— GIVEN REQUEST —
Reproduce all the material exactly, minus any pictures it holds.

#####

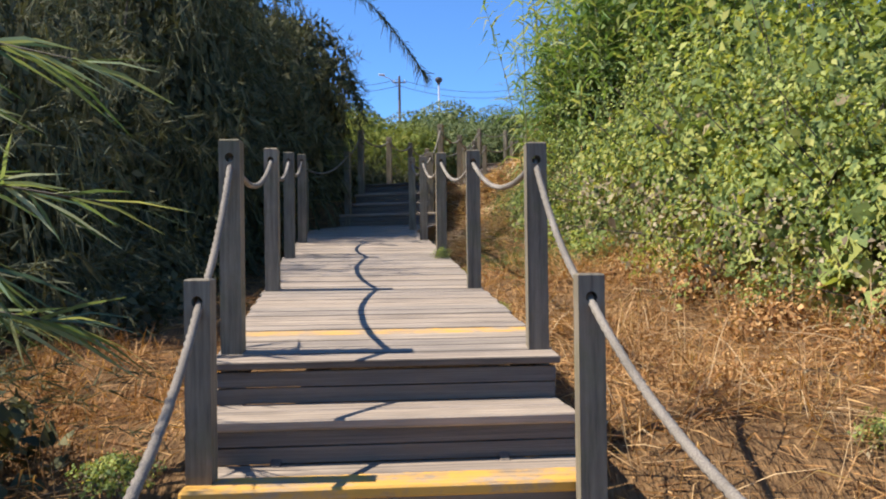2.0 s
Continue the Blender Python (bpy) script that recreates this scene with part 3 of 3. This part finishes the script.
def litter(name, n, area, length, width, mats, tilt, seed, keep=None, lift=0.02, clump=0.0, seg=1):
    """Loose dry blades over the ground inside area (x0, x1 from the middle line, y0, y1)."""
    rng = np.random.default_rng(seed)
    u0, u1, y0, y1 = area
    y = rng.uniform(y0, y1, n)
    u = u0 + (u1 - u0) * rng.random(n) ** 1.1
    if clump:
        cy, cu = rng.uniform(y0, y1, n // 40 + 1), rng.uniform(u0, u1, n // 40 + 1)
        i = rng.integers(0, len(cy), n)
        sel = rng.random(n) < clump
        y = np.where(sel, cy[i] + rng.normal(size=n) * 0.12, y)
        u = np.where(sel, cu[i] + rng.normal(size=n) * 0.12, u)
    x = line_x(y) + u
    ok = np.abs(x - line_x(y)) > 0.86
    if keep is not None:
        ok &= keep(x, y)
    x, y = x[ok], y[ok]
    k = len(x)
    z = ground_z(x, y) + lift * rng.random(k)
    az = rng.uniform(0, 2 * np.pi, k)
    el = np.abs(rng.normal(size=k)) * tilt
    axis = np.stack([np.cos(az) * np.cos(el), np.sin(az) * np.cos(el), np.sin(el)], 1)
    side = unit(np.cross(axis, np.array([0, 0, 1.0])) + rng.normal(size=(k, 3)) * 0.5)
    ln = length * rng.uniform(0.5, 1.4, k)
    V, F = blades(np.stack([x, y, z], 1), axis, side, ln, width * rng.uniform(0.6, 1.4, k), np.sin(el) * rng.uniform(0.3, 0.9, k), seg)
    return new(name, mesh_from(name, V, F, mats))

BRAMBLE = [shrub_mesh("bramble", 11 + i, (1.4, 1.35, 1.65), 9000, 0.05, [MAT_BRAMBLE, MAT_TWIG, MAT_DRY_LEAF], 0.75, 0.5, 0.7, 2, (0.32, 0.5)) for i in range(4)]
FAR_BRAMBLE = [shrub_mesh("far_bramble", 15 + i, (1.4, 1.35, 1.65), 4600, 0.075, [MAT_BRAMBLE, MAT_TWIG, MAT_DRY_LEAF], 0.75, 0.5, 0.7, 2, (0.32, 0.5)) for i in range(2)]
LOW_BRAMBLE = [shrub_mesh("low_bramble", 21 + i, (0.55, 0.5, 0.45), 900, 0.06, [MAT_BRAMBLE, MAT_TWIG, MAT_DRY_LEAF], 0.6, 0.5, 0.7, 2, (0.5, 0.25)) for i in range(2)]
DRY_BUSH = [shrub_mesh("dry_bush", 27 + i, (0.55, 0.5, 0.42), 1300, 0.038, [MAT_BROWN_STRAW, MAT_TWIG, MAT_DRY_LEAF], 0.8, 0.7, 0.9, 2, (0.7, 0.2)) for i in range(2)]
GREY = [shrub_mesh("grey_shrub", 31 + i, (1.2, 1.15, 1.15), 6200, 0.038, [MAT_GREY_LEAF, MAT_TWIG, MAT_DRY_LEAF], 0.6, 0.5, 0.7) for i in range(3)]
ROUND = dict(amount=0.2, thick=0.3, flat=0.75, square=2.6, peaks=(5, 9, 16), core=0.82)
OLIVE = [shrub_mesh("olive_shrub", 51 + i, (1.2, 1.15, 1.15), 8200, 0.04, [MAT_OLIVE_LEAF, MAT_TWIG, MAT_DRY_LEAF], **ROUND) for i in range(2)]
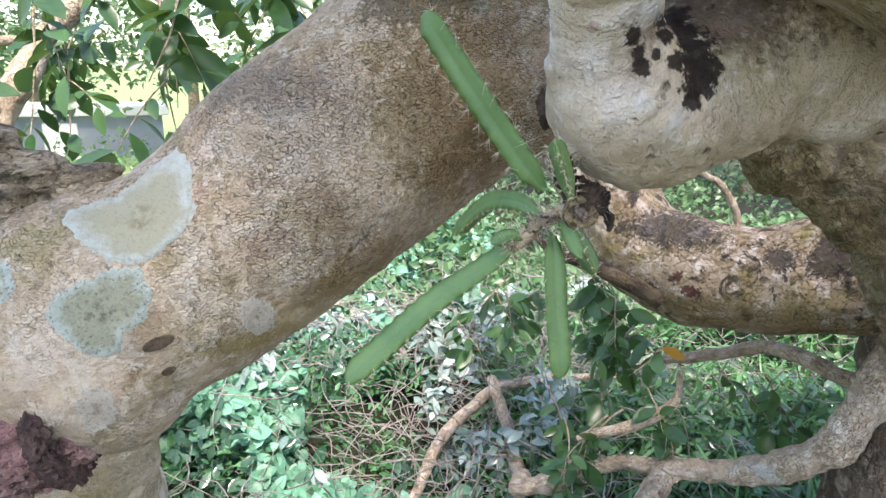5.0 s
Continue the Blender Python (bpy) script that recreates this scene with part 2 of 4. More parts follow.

#####

— RESPONSE TO THIS TASK —
2.0 s
Continue the Blender Python (bpy) script that recreates this scene with part 3 of 3. This part finishes the script.
def litter(name, n, area, length, width, mats, tilt, seed, keep=None, lift=0.02, clump=0.0, seg=1):
    """Loose dry blades over the ground inside area (x0, x1 from the middle line, y0, y1)."""
    rng = np.random.default_rng(seed)
    u0, u1, y0, y1 = area
    y = rng.uniform(y0, y1, n)
    u = u0 + (u1 - u0) * rng.random(n) ** 1.1
    if clump:
        cy, cu = rng.uniform(y0, y1, n // 40 + 1), rng.uniform(u0, u1, n // 40 + 1)
        i = rng.integers(0, len(cy), n)
        sel = rng.random(n) < clump
        y = np.where(sel, cy[i] + rng.normal(size=n) * 0.12, y)
        u = np.where(sel, cu[i] + rng.normal(size=n) * 0.12, u)
    x = line_x(y) + u
    ok = np.abs(x - line_x(y)) > 0.86
    if keep is not None:
        ok &= keep(x, y)
    x, y = x[ok], y[ok]
    k = len(x)
    z = ground_z(x, y) + lift * rng.random(k)
    az = rng.uniform(0, 2 * np.pi, k)
    el = np.abs(rng.normal(size=k)) * tilt
    axis = np.stack([np.cos(az) * np.cos(el), np.sin(az) * np.cos(el), np.sin(el)], 1)
    side = unit(np.cross(axis, np.array([0, 0, 1.0])) + rng.normal(size=(k, 3)) * 0.5)
    ln = length * rng.uniform(0.5, 1.4, k)
    V, F = blades(np.stack([x, y, z], 1), axis, side, ln, width * rng.uniform(0.6, 1.4, k), np.sin(el) * rng.uniform(0.3, 0.9, k), seg)
    return new(name, mesh_from(name, V, F, mats))

BRAMBLE = [shrub_mesh("bramble", 11 + i, (1.4, 1.35, 1.65), 9000, 0.05, [MAT_BRAMBLE, MAT_TWIG, MAT_DRY_LEAF], 0.75, 0.5, 0.7, 2, (0.32, 0.5)) for i in range(4)]
FAR_BRAMBLE = [shrub_mesh("far_bramble", 15 + i, (1.4, 1.35, 1.65), 4600, 0.075, [MAT_BRAMBLE, MAT_TWIG, MAT_DRY_LEAF], 0.75, 0.5, 0.7, 2, (0.32, 0.5)) for i in range(2)]
LOW_BRAMBLE = [shrub_mesh("low_bramble", 21 + i, (0.55, 0.5, 0.45), 900, 0.06, [MAT_BRAMBLE, MAT_TWIG, MAT_DRY_LEAF], 0.6, 0.5, 0.7, 2, (0.5, 0.25)) for i in range(2)]
DRY_BUSH = [shrub_mesh("dry_bush", 27 + i, (0.55, 0.5, 0.42), 1300, 0.038, [MAT_BROWN_STRAW, MAT_TWIG, MAT_DRY_LEAF], 0.8, 0.7, 0.9, 2, (0.7, 0.2)) for i in range(2)]
GREY = [shrub_mesh("grey_shrub", 31 + i, (1.2, 1.15, 1.15), 6200, 0.038, [MAT_GREY_LEAF, MAT_TWIG, MAT_DRY_LEAF], 0.6, 0.5, 0.7) for i in range(3)]
ROUND = dict(amount=0.2, thick=0.3, flat=0.75, square=2.6, peaks=(5, 9, 16), core=0.82)
OLIVE = [shrub_mesh("olive_shrub", 51 + i, (1.2, 1.15, 1.15), 8200, 0.04, [MAT_OLIVE_LEAF, MAT_TWIG, MAT_DRY_LEAF], **ROUND) for i in range(2)]
5.0 s
Continue the Blender Python (bpy) script that recreates this scene with part 2 of 4. More parts follow.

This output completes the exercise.